God With Us
“Now all this happened in order to make come true what the Lord had said through the prophet, ‘A virgin will become pregnant and have a son, and he will be called Immanuel’ (which means, ‘God with us’)." - Matthew 1:22-23
That wonderful season is upon us again, that time when we gather together with our family and friends to celebrate the birth of our Lord, Jesus. And although our traditions may differ, during this special holiday we seem to make an extra effort to be near those who are important to us. Airports are crowded, mail is slowed, and highways are packed as we try our best to share the beauty of this time.
We often see those things as trials we have to endure in order for Christmas to come. And from time to time we may even get angry that they are distracting us from the real reason for the season. I’m not so sure. You see, just as we long to be close to our loved ones now, so God longed to be close to the ones he loved. That’s us. And because he loved us so much, he sent his only son to be near us. The first chapter of John tells us that in the person of Jesus, God became human and lived among us. That’s the kind of love we celebrate this month.
Of all the names we use to refer to Jesus, the one we use at Christmas is perhaps the most appropriate. For as Matthew told us above, Immanuel means, “God with us.” Now that’s not just a catchy phrase or a line from your favorite Christmas carol, for when Jesus was born, God was truly with us. He was with us way back then and he is still here with us today. And that’s important to each of us as we try our best to live our lives of faith. But this time of year it is easy to remember that. As we sing our songs and exchange our gifts and enjoy our families, reminders of God’s presence are all around us. But what about later, after the tree is down, the decorations are put away, and the family has all gone home? Do we remember God’s presence then?

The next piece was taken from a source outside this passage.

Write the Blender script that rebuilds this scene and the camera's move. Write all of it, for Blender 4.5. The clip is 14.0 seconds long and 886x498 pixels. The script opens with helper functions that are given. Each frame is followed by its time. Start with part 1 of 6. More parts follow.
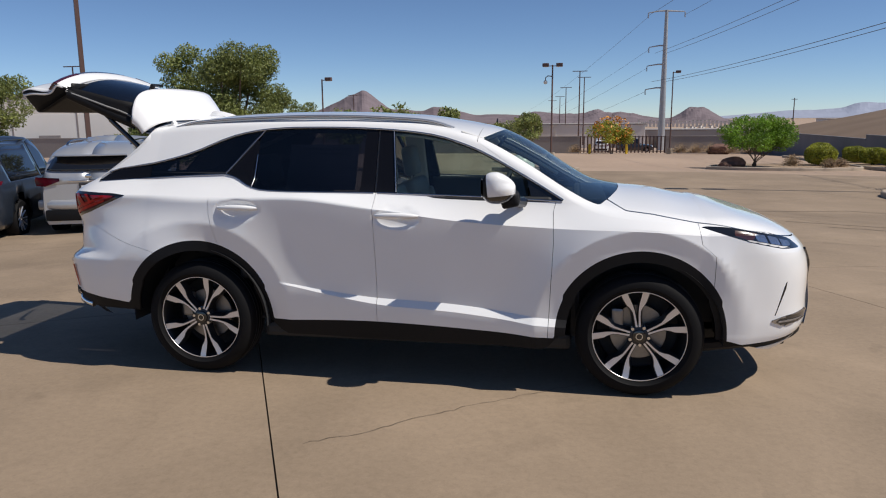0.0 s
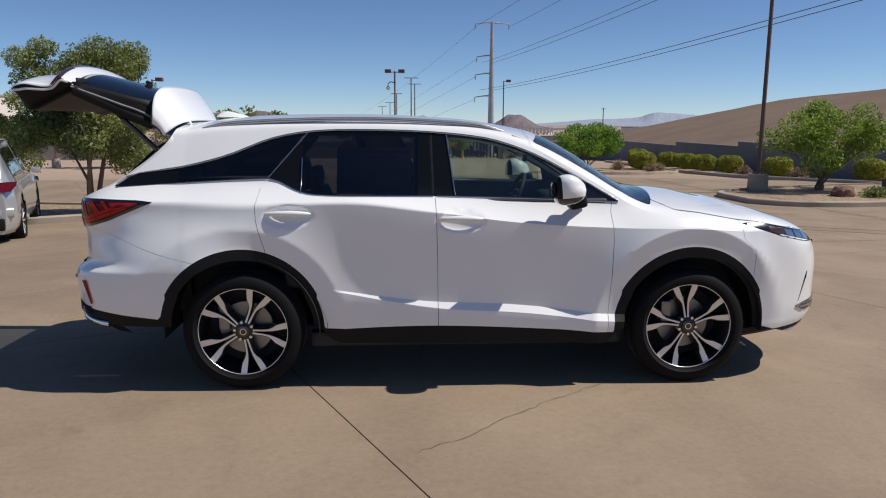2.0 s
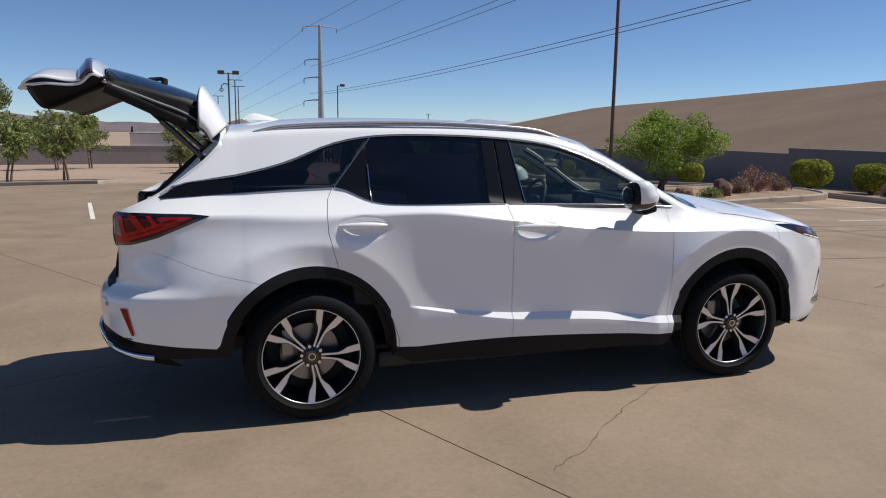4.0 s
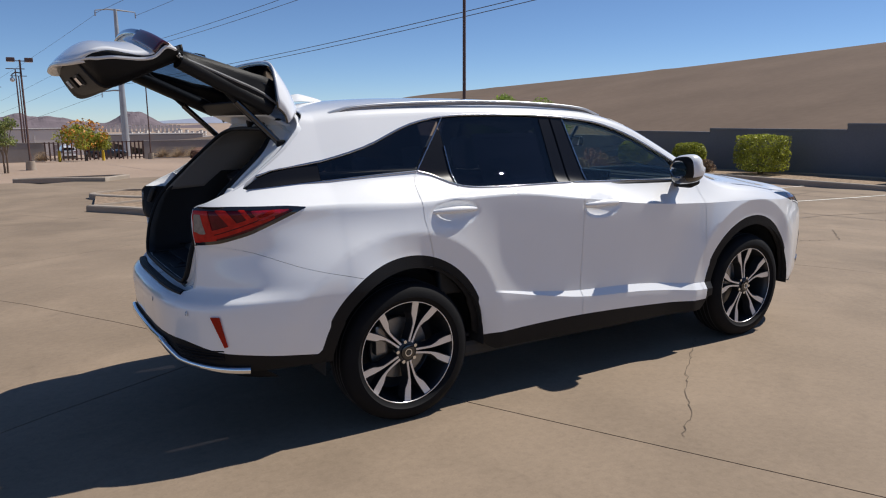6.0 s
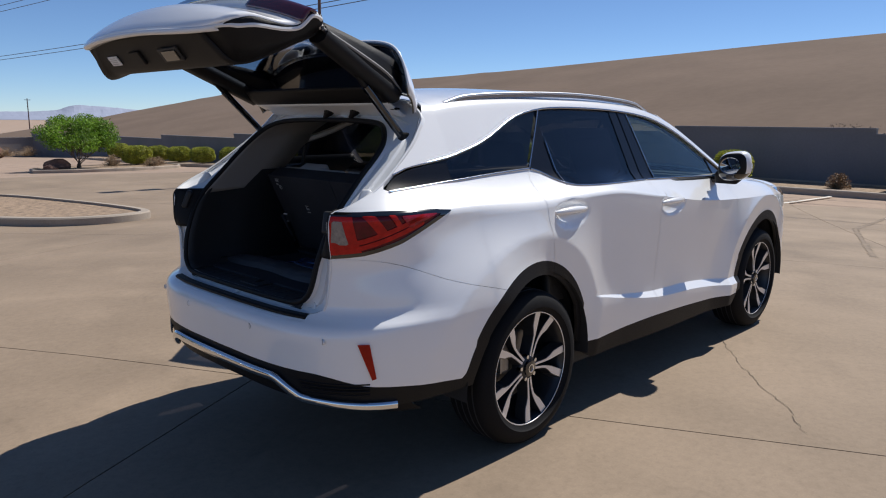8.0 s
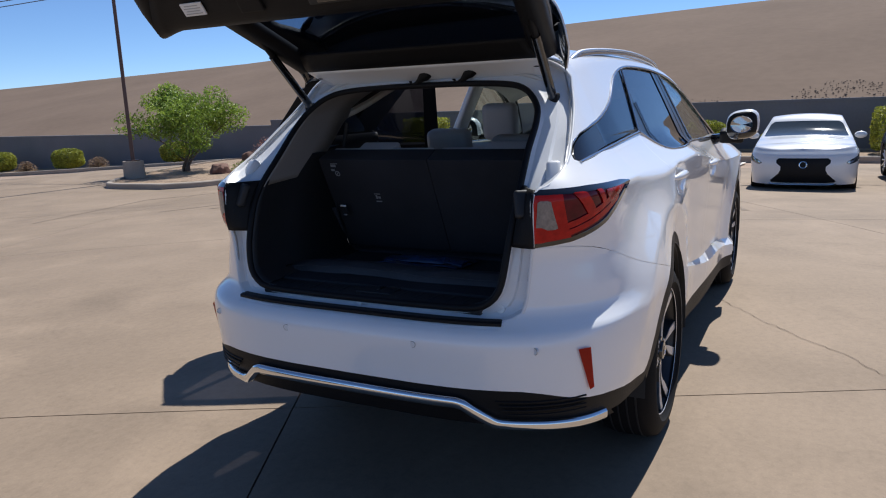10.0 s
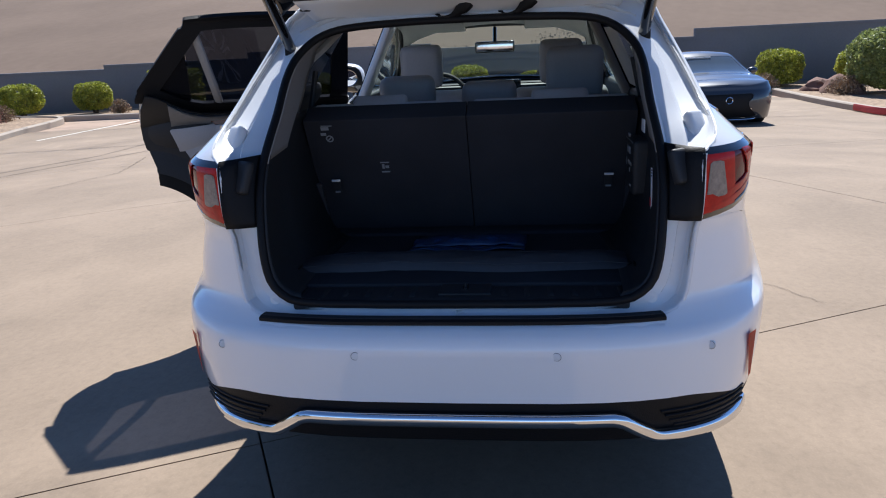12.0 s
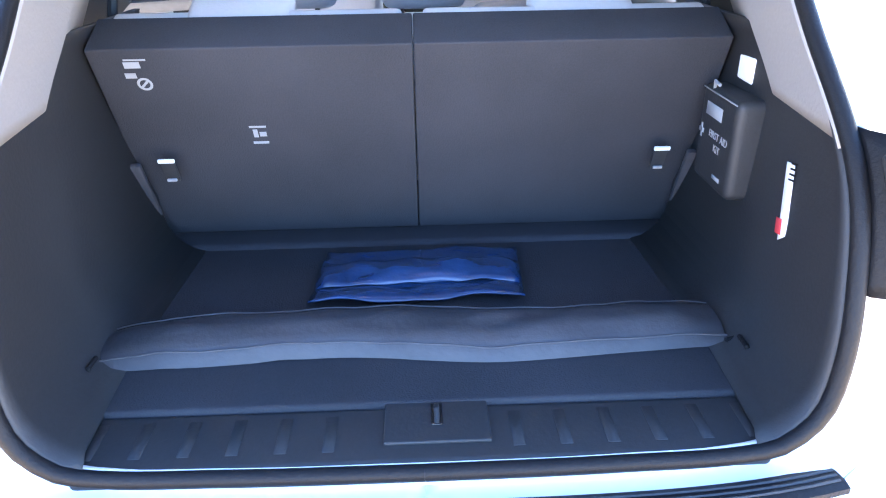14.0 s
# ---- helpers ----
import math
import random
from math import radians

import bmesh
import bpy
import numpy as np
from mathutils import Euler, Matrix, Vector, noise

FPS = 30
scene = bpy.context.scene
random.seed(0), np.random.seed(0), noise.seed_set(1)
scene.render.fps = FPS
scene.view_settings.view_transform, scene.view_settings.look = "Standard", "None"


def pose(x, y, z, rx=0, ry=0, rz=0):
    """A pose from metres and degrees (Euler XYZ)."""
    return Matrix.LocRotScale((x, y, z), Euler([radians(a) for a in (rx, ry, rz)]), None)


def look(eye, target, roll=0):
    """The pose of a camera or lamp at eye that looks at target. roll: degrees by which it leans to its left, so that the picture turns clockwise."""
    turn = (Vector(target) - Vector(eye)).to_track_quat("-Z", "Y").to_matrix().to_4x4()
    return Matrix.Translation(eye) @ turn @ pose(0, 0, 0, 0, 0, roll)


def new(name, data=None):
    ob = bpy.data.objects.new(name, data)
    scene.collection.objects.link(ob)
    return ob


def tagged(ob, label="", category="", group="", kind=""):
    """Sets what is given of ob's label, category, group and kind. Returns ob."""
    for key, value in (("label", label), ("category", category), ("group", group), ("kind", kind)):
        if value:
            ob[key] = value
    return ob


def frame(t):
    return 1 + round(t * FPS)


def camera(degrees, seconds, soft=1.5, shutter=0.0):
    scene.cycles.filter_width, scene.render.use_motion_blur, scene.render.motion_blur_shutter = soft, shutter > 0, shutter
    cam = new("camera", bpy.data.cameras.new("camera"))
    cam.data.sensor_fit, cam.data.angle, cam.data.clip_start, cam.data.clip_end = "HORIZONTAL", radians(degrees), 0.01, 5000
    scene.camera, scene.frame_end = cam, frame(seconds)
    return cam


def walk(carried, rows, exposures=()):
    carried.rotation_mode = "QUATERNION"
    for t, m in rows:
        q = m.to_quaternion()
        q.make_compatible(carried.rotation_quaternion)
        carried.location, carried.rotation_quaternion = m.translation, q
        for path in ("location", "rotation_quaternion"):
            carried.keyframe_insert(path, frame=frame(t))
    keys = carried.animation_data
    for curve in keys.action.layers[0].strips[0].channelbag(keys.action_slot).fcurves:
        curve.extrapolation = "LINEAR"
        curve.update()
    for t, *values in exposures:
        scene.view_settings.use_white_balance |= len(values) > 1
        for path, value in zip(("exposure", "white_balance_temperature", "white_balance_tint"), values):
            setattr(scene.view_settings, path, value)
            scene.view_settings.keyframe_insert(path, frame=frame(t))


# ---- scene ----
cam = camera(63.4, 14.0, 1.1)
PATH = [
    (0, (0.998, -5.047, 1.651), (0.642, -3.112, 1.29), -0.5),
    (0.5, (0.657, -5.104, 1.652), (0.402, -3.153, 1.294), -0.5),
    (1, (0.337, -5.225, 1.643), (0.181, -3.259, 1.31), -0.1),
    (1.5, (-0.067, -5.214, 1.632), (-0.091, -3.241, 1.305), 0.3),
    (2, (-0.416, -5.161, 1.643), (-0.303, -3.195, 1.295), 0.2),
    (2.5, (-0.832, -5.142, 1.641), (-0.575, -3.192, 1.28), 0.1),
    (3, (-1.141, -5.024, 1.627), (-0.798, -3.088, 1.262), -0.3),
    (3.5, (-1.482, -4.868, 1.634), (-1.022, -2.952, 1.29), 0.2),
    (5.8, (-3.03, -4.104, 1.59), (-2.033, -2.407, 1.236), -0.0),
    (6, (-3.132, -3.993, 1.572), (-2.094, -2.322, 1.214), -0.3),
    (6.5, (-3.375, -3.694, 1.58), (-2.239, -2.086, 1.228), -0.2),
    (7, (-3.662, -3.433, 1.557), (-2.42, -1.904, 1.21), 0.8),
    (7.5, (-3.877, -3.146, 1.53), (-2.537, -1.702, 1.183), 0.4),
    (8, (-4.027, -2.785, 1.53), (-2.604, -1.425, 1.173), 0.4),
    (8.5, (-4.209, -2.445, 1.504), (-2.701, -1.182, 1.143), 1.4),
    (8.7, (-4.292, -2.321, 1.505), (-2.75, -1.1, 1.139), 1.1),
    (10.8, (-4.445, -0.818, 1.425), (-2.613, -0.156, 0.972), -2.5),
    (11, (-4.43, -0.7, 1.447), (-2.581, -0.104, 0.975), -2.3),
    (11.5, (-4.352, -0.405, 1.449), (-2.467, 0.026, 0.938), -3.4),
    (12, (-4.186, -0.194, 1.466), (-2.282, 0.046, 0.905), -2.8),
    (12.5, (-3.916, -0.055, 1.472), (-2.005, 0.067, 0.895), -1.7),
    (13, (-3.631, 0.027, 1.466), (-1.742, 0.017, 0.811), -0.6),
    (13.5, (-3.354, 0.057, 1.46), (-1.497, -0.068, 0.727), -0.4),
    (14, (-3.109, -0.005, 1.439), (-1.31, -0.063, 0.567), -0.9),
]
walk(cam, [(t, look(eye, target, roll)) for t, eye, target, roll in PATH], [(0, -0.1, 6650, 10), (3.5, -0.08, 6500, 10), (8.5, 0.08, 6300, 10), (11, 0.45, 6000, 10), (12.5, 0.8, 5900, 10), (13.3, 1.15, 6000, 10), (13.5, 1.9, 6200, 10), (13.8, 3.8, 6500, 10), (14, 4.95, 6600, 10)])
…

We should. For the promise of Immanuel is not just a promise for December. It’s not meant to be celebrated once a year and then put away in a box in the attic. For when God came to be with us, he came to be with us forever. And even when our parties have ended and our packages are all unwrapped, God is still here. Waiting and wanting to be a part of our life throughout the year. It’s only up to us to make him feel welcome.
This is an incredibly busy time for rural pastors. The services are numerous, attendance is usually up, and activities abound. We are often challenged and perhaps even a bit stressed by the many obligations that crowd our calendars and our perceptions that each activity is essential to providing a meaningful experience to each of our members. In the process of doing Advent and Christmas it is actually possible to miss out on our own celebration of the season. I have to admit that there have been times when I have come up for air after the Christmas Eve service and realized that everyone else has been celebrating but me. And while it is understandable how we might fall into that trap, it is completely unnecessary. Because the most basic lesson that we learned in seminary applies to this time as well – it is not about us.
Pastors and church leaders are more than just paid employees in the Christmas service machine. Like everyone else in the church, this time is for us as well. When God came to be with us, he came to be with us, too. Not just those in the pew, but everyone who calls Jesus Lord. Therefore, it is up to each one of us, pastors especially, to make an effort to remember that this season is not about what we do, but what we receive. And the greatest gift of all was given in the name of the child we celebrate this week. I hope you will take the time to experience the Christ, not just tell others about him, as you celebrate the nativity with your family, your church community, and your own faith.
In the spirit of his love, Merry Christmas!